_DATA BLOCK_
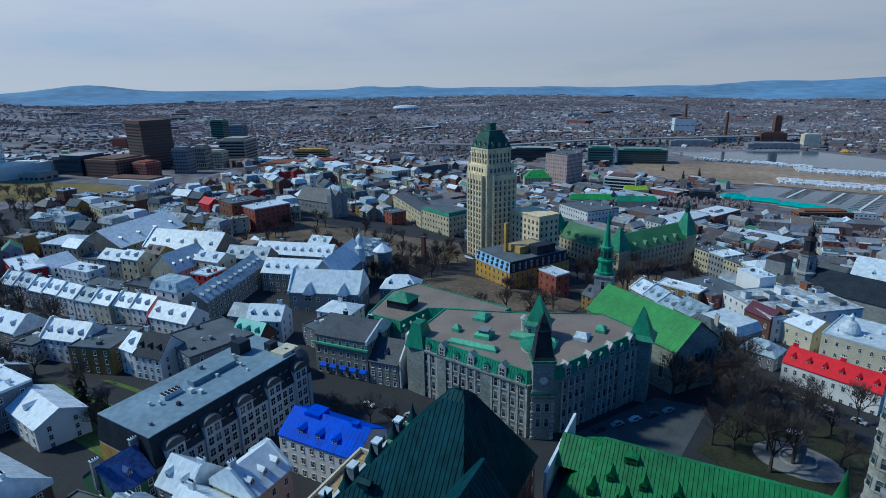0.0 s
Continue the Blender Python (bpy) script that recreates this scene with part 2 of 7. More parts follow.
PAVING = mat("grey paving", (0.20, 0.20, 0.19), 0.85, 0.0, 0.2, 0.15, 1.5)
LAWN = mat("winter lawn", (0.026, 0.030, 0.014), 0.95, 0.0, 0.5, 0.06, 1.0, 0.3)
DRYGRASS = mat("dry ochre grass", (0.20, 0.155, 0.05), 0.95, 0.0, 0.4, 0.02, 0.4, 0.2)
SNOW = mat("old snow", (0.62, 0.65, 0.70), 0.6, 0.0, 0.12, 0.3, 1.2, 0.4)

# ---- building blocks ----
TM = {}


def upland(x, y):
    """The plain climbs gently towards the far hills in the west."""
    r = math.hypot(x, y)
    if r < 1900:
        return 0.0
    f = min(1.0, max(0.0, (math.degrees(math.atan2(y, x)) - 88) / 24))
    k = min(1.0, (r - 1900) / 2500)
    return 40 * f * f * (3 - 2 * f) * k * k * (2 - k)


def ground_z(x, y):
    """Height of the ground: the old town on its hill, falling to the plain."""
    s = 0.35 * x + 0.94 * y
    z = float(np.interp(s, [40, 111, 200, 250, 400, 600], [-5, -8, -15, -22, -38, -50]))
    up = min(1.0, max(0.0, (-x - 260) / 140.0)) * min(1.0, max(0.0, (760 - math.hypot(x, y)) / 120.0 + 1.0))
    west = min(1.0, max(0.0, (-x - 35) / 70.0)) * min(1.0, max(0.0, (92 - y) / 52.0)) * min(1.0, max(0.0, (x + 330) / 90.0))
    z += west * (4.4 + min(2.5, max(0.0, (30 - y) * 0.06)))
    return z + (max(z, -9.0 - 0.018 * max(0.0, y - 200)) - z) * up + upland(x, y)


def thing(name, x, y, z, rot=0.0, label="", category="", group="", kind=""):
    ob = new(name)
    ob.empty_display_size = 1.0
    m = pose(x, y, z, 0, 0, rot)
    ob.matrix_basis = m
    TM[ob] = m
    return tagged(ob, label, category, group, kind)


def part(name, bm, material, parent, label="", world=False, smooth=False, kind=""):
    me = bpy.data.meshes.new(name)
    if world:
        bm.transform(TM[parent].inverted())
    bm.to_mesh(me)
    bm.free()
    for m in material if isinstance(material, (list, tuple)) else (material,):
        me.materials.append(m)
    if smooth:
        for p in me.polygons:
            p.use_smooth = True
    ob = new(name, me)
    ob.parent = parent
    TM[ob] = TM.get(parent, Matrix())
    return tagged(ob, label, kind=kind)


def B():
    return bmesh.new()


def bx(bm, x0, x1, y0, y1, z0, z1, mi=0):
    v = [bm.verts.new((x, y, z)) for z in (z0, z1) for x, y in ((x0, y0), (x1, y0), (x1, y1), (x0, y1))]
    for f in ((3, 2, 1, 0), (4, 5, 6, 7), (0, 1, 5, 4), (1, 2, 6, 5), (2, 3, 7, 6), (3, 0, 4, 7)):
        bm.faces.new([v[i] for i in f]).material_index = mi
    return bm


def prism(bm, pts, z0, z1, mi=0):
    a = [bm.verts.new((x, y, z0)) for x, y in pts]
    b = [bm.verts.new((x, y, z1)) for x, y in pts]
    n = len(pts)
    bm.faces.new(a[::-1]).material_index = mi
    bm.faces.new(b).material_index = mi
    for i in range(n):
        j = (i + 1) % n
        bm.faces.new((a[i], a[j], b[j], b[i])).material_index = mi
    return bm


def poly(bm, pts, mi=0):
    bm.faces.new([bm.verts.new(p) for p in pts]).material_index = mi
    return bm


def lathe(bm, cx, cy, prof, n=16, a0=0.0, mi=0):
    """Rings of (radius, height) about a vertical axis."""
    rings = []
    for r, z in prof:
        if r < 1e-4:
            rings.append([bm.verts.new((cx, cy, z))])
        else:
            rings.append([bm.verts.new((cx + r * math.cos(a0 + 2 * math.pi * i / n), cy + r * math.sin(a0 + 2 * math.pi * i / n), z)) for i in range(n)])
    for p, q in zip(rings, rings[1:]):
        for i in range(n):
            j = (i + 1) % n
            if len(p) == 1 and len(q) == 1:
                continue
            if len(q) == 1:
                f = (p[i], p[j], q[0])
            elif len(p) == 1:
                f = (p[0], q[j], q[i])
            else:
                f = (p[i], p[j], q[j], q[i])
            bm.faces.new(f).material_index = mi
    if len(rings[0]) > 1:
        bm.faces.new(rings[0][::-1]).material_index = mi
    if len(rings[-1]) > 1:
        bm.faces.new(rings[-1]).material_index = mi
    return bm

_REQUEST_
Give the data above again in full and unchanged, skipping the pictures.

_TASK SOLUTION_
0.0 s
Continue the Blender Python (bpy) script that recreates this scene with part 2 of 7. More parts follow.
PAVING = mat("grey paving", (0.20, 0.20, 0.19), 0.85, 0.0, 0.2, 0.15, 1.5)
LAWN = mat("winter lawn", (0.026, 0.030, 0.014), 0.95, 0.0, 0.5, 0.06, 1.0, 0.3)
DRYGRASS = mat("dry ochre grass", (0.20, 0.155, 0.05), 0.95, 0.0, 0.4, 0.02, 0.4, 0.2)
SNOW = mat("old snow", (0.62, 0.65, 0.70), 0.6, 0.0, 0.12, 0.3, 1.2, 0.4)

# ---- building blocks ----
TM = {}


def upland(x, y):
    """The plain climbs gently towards the far hills in the west."""
    r = math.hypot(x, y)
    if r < 1900:
        return 0.0
    f = min(1.0, max(0.0, (math.degrees(math.atan2(y, x)) - 88) / 24))
    k = min(1.0, (r - 1900) / 2500)
    return 40 * f * f * (3 - 2 * f) * k * k * (2 - k)


def ground_z(x, y):
    """Height of the ground: the old town on its hill, falling to the plain."""
    s = 0.35 * x + 0.94 * y
    z = float(np.interp(s, [40, 111, 200, 250, 400, 600], [-5, -8, -15, -22, -38, -50]))
    up = min(1.0, max(0.0, (-x - 260) / 140.0)) * min(1.0, max(0.0, (760 - math.hypot(x, y)) / 120.0 + 1.0))
    west = min(1.0, max(0.0, (-x - 35) / 70.0)) * min(1.0, max(0.0, (92 - y) / 52.0)) * min(1.0, max(0.0, (x + 330) / 90.0))
    z += west * (4.4 + min(2.5, max(0.0, (30 - y) * 0.06)))
    return z + (max(z, -9.0 - 0.018 * max(0.0, y - 200)) - z) * up + upland(x, y)


def thing(name, x, y, z, rot=0.0, label="", category="", group="", kind=""):
    ob = new(name)
    ob.empty_display_size = 1.0
    m = pose(x, y, z, 0, 0, rot)
    ob.matrix_basis = m
    TM[ob] = m
    return tagged(ob, label, category, group, kind)


def part(name, bm, material, parent, label="", world=False, smooth=False, kind=""):
    me = bpy.data.meshes.new(name)
    if world:
        bm.transform(TM[parent].inverted())
    bm.to_mesh(me)
    bm.free()
    for m in material if isinstance(material, (list, tuple)) else (material,):
        me.materials.append(m)
    if smooth:
        for p in me.polygons:
            p.use_smooth = True
    ob = new(name, me)
    ob.parent = parent
    TM[ob] = TM.get(parent, Matrix())
    return tagged(ob, label, kind=kind)


def B():
    return bmesh.new()


def bx(bm, x0, x1, y0, y1, z0, z1, mi=0):
    v = [bm.verts.new((x, y, z)) for z in (z0, z1) for x, y in ((x0, y0), (x1, y0), (x1, y1), (x0, y1))]
    for f in ((3, 2, 1, 0), (4, 5, 6, 7), (0, 1, 5, 4), (1, 2, 6, 5), (2, 3, 7, 6), (3, 0, 4, 7)):
        bm.faces.new([v[i] for i in f]).material_index = mi
    return bm


def prism(bm, pts, z0, z1, mi=0):
    a = [bm.verts.new((x, y, z0)) for x, y in pts]
    b = [bm.verts.new((x, y, z1)) for x, y in pts]
    n = len(pts)
    bm.faces.new(a[::-1]).material_index = mi
    bm.faces.new(b).material_index = mi
    for i in range(n):
        j = (i + 1) % n
        bm.faces.new((a[i], a[j], b[j], b[i])).material_index = mi
    return bm


def poly(bm, pts, mi=0):
    bm.faces.new([bm.verts.new(p) for p in pts]).material_index = mi
    return bm


def lathe(bm, cx, cy, prof, n=16, a0=0.0, mi=0):
    """Rings of (radius, height) about a vertical axis."""
    rings = []
    for r, z in prof:
        if r < 1e-4:
            rings.append([bm.verts.new((cx, cy, z))])
        else:
            rings.append([bm.verts.new((cx + r * math.cos(a0 + 2 * math.pi * i / n), cy + r * math.sin(a0 + 2 * math.pi * i / n), z)) for i in range(n)])
    for p, q in zip(rings, rings[1:]):
        for i in range(n):
            j = (i + 1) % n
            if len(p) == 1 and len(q) == 1:
                continue
            if len(q) == 1:
                f = (p[i], p[j], q[0])
            elif len(p) == 1:
                f = (p[0], q[j], q[i])
            else:
                f = (p[i], p[j], q[j], q[i])
            bm.faces.new(f).material_index = mi
    if len(rings[0]) > 1:
        bm.faces.new(rings[0][::-1]).material_index = mi
    if len(rings[-1]) > 1:
        bm.faces.new(rings[-1]).material_index = mi
    return bm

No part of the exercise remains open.